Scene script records
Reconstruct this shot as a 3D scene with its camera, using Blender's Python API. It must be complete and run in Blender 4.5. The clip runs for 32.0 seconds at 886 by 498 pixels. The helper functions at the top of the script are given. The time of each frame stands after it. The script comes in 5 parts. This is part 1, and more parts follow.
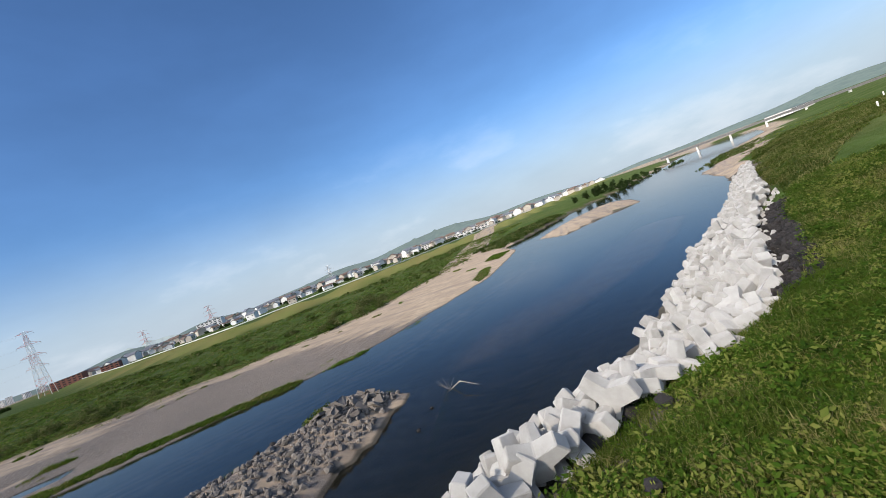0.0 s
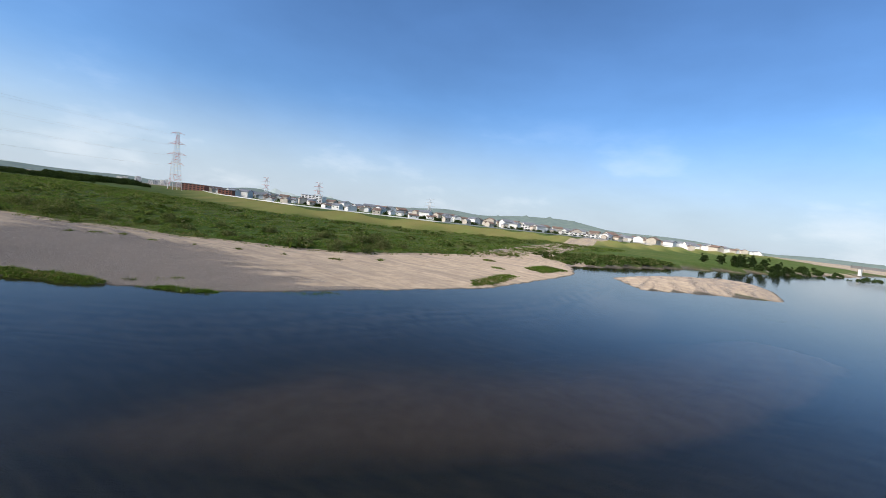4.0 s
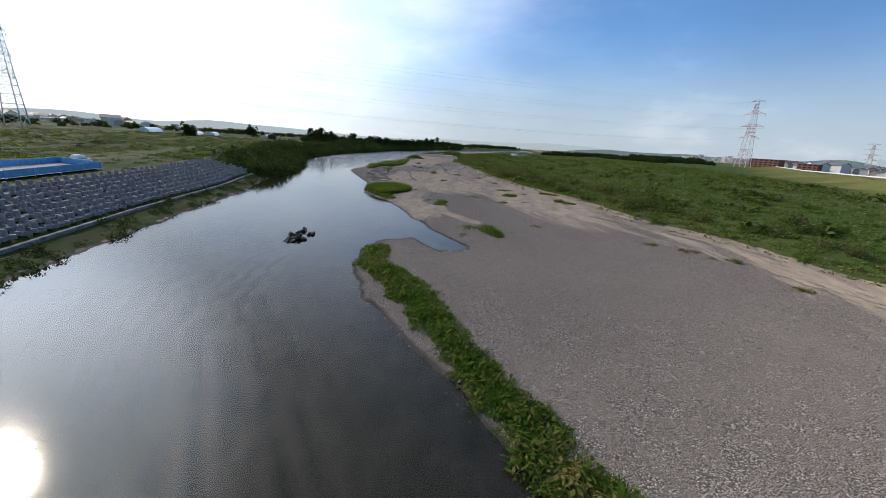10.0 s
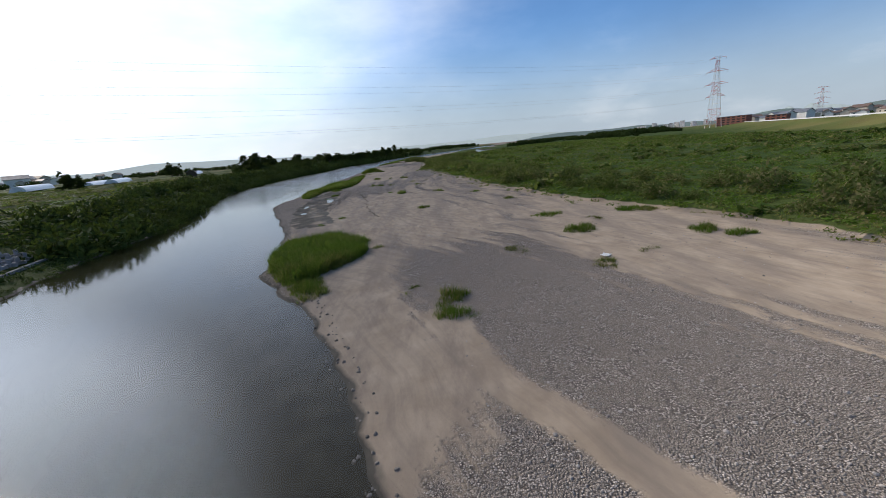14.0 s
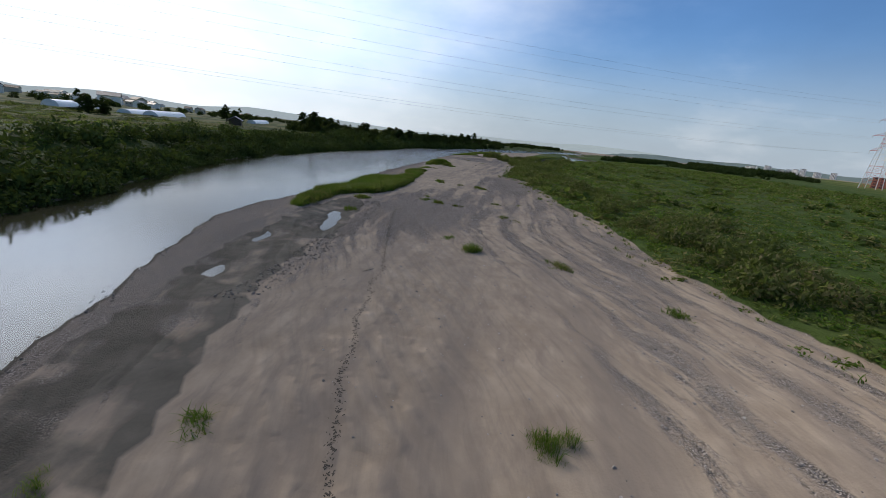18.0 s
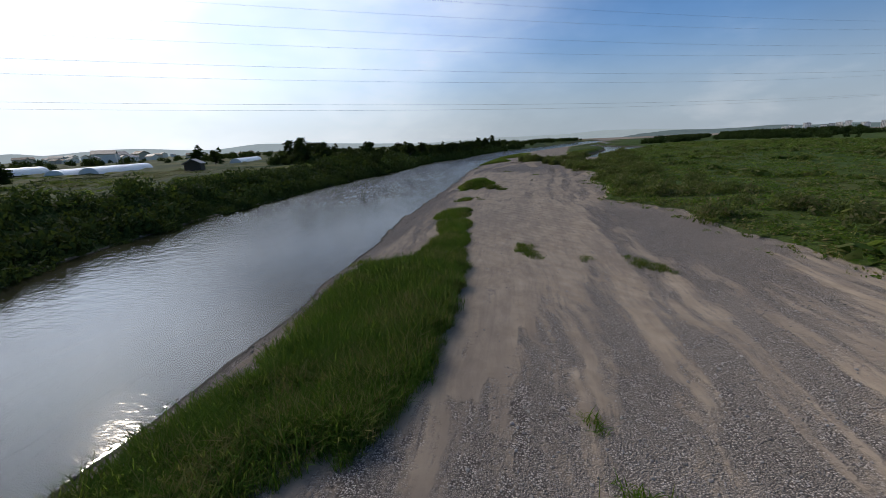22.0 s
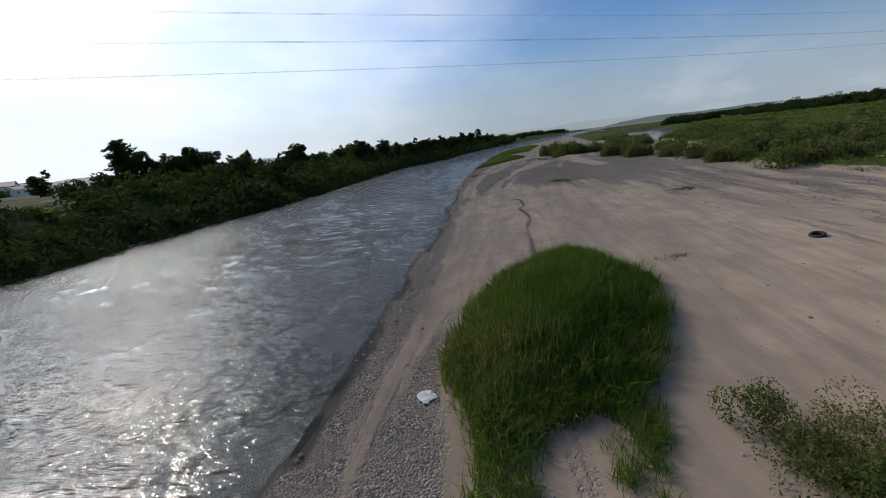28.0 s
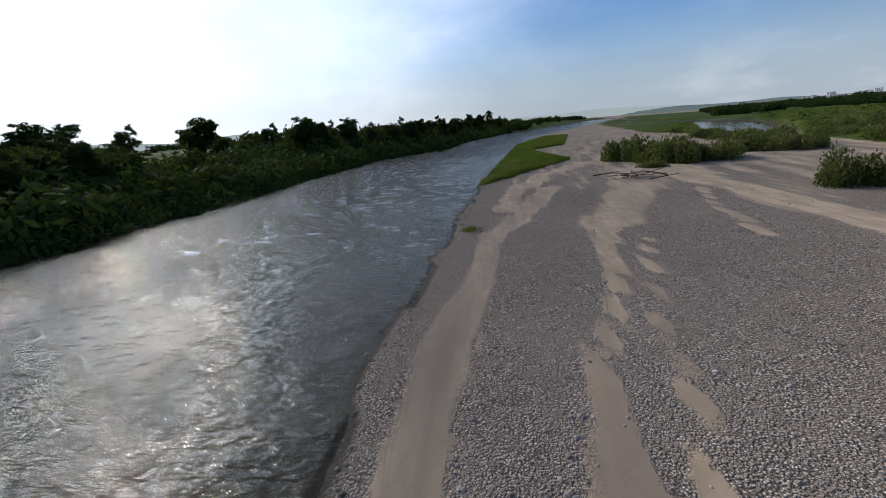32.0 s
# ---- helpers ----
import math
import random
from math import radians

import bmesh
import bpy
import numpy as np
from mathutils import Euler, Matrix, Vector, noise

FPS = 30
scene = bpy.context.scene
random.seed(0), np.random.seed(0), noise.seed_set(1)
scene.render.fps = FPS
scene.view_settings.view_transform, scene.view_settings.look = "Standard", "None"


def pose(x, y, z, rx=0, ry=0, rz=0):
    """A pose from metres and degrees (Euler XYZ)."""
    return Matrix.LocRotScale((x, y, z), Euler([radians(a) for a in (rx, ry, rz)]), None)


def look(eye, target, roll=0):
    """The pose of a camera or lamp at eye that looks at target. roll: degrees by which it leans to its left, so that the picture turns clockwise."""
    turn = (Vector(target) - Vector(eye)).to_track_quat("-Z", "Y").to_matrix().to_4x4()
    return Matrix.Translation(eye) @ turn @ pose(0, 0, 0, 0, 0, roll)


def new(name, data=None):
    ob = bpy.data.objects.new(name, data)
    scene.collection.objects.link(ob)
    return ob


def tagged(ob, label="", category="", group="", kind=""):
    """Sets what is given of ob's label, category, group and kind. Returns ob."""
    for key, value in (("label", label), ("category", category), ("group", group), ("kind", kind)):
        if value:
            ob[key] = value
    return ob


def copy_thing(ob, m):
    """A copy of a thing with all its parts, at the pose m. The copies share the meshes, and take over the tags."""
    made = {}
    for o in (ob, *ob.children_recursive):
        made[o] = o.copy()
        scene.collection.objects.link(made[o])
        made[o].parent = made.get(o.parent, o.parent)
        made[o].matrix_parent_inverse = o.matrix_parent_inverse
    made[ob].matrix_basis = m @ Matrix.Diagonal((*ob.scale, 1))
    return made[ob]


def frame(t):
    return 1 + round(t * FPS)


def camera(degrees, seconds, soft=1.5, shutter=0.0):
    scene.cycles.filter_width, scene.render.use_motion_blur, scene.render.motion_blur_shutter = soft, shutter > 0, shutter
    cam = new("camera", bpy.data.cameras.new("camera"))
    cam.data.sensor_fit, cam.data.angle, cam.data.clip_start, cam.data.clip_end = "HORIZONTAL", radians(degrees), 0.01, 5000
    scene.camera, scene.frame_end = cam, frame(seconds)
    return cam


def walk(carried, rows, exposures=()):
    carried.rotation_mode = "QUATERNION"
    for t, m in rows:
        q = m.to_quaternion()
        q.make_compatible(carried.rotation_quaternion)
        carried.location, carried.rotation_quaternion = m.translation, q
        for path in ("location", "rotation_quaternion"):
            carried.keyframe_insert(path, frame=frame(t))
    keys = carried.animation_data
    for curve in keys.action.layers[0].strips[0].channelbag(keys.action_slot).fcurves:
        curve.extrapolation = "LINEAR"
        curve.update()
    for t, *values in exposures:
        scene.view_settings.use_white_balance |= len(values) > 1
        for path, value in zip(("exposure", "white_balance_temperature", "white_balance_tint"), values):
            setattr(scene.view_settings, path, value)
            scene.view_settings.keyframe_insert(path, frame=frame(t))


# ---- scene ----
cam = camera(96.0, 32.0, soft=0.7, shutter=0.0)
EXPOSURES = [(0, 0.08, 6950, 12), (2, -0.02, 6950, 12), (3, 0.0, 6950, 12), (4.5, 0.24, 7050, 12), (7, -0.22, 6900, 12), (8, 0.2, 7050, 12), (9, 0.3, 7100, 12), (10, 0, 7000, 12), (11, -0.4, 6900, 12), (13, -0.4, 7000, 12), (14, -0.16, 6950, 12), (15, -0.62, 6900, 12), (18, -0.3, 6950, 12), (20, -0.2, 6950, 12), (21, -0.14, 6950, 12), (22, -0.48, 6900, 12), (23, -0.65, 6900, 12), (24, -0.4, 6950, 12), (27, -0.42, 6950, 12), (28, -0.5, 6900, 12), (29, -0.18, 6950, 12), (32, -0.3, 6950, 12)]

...

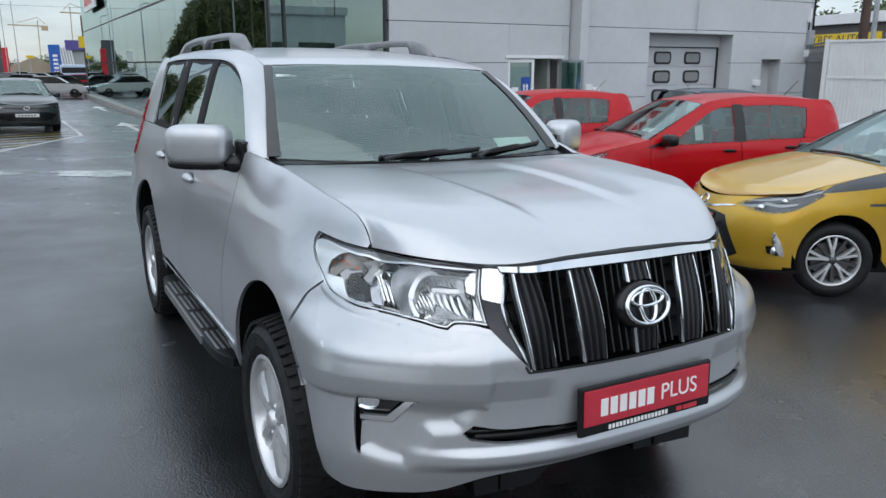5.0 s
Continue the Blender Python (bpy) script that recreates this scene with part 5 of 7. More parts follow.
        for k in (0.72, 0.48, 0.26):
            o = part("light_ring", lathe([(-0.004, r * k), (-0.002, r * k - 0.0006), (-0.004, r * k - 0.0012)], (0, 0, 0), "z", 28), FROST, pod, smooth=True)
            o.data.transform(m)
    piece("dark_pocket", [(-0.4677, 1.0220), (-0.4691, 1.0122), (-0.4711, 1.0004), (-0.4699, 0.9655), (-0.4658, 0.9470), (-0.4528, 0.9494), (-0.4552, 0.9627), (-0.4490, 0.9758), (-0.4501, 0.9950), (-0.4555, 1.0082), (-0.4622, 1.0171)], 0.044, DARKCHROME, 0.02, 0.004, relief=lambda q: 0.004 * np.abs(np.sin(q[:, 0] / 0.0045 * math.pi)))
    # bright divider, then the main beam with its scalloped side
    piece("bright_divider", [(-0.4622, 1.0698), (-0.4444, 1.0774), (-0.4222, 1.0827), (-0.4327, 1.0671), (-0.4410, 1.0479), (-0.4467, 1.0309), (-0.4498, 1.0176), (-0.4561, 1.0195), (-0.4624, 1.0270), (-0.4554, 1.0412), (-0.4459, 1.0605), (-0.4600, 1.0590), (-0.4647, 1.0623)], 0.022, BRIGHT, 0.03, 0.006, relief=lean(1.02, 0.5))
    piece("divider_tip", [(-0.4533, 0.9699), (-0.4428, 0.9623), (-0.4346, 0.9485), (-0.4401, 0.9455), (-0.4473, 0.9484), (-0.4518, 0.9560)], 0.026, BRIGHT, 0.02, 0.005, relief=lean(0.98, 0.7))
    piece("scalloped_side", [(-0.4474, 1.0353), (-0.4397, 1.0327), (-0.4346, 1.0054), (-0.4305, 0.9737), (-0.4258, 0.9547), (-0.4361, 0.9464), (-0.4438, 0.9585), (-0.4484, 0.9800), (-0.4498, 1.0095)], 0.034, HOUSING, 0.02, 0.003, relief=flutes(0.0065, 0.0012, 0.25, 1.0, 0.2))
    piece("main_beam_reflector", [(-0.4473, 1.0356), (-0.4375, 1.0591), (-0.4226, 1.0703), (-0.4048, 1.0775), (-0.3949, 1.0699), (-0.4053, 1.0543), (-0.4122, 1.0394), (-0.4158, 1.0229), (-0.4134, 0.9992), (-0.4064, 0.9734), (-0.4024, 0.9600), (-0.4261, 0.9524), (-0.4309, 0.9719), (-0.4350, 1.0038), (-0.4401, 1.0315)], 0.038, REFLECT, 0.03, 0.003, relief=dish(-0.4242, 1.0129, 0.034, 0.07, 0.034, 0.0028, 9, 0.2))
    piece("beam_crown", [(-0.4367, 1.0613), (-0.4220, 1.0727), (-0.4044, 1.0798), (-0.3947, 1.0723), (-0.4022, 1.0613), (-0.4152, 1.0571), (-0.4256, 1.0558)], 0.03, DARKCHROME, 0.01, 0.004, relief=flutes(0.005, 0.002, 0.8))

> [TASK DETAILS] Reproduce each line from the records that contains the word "radians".

> [TASK ANSWER]
from math import radians
    return Matrix.LocRotScale((x, y, z), Euler([radians(a) for a in (rx, ry, rz)]), None)
    cam.data.sensor_fit, cam.data.angle, cam.data.clip_start, cam.data.clip_end = "HORIZONTAL", radians(degrees), 0.01, 5000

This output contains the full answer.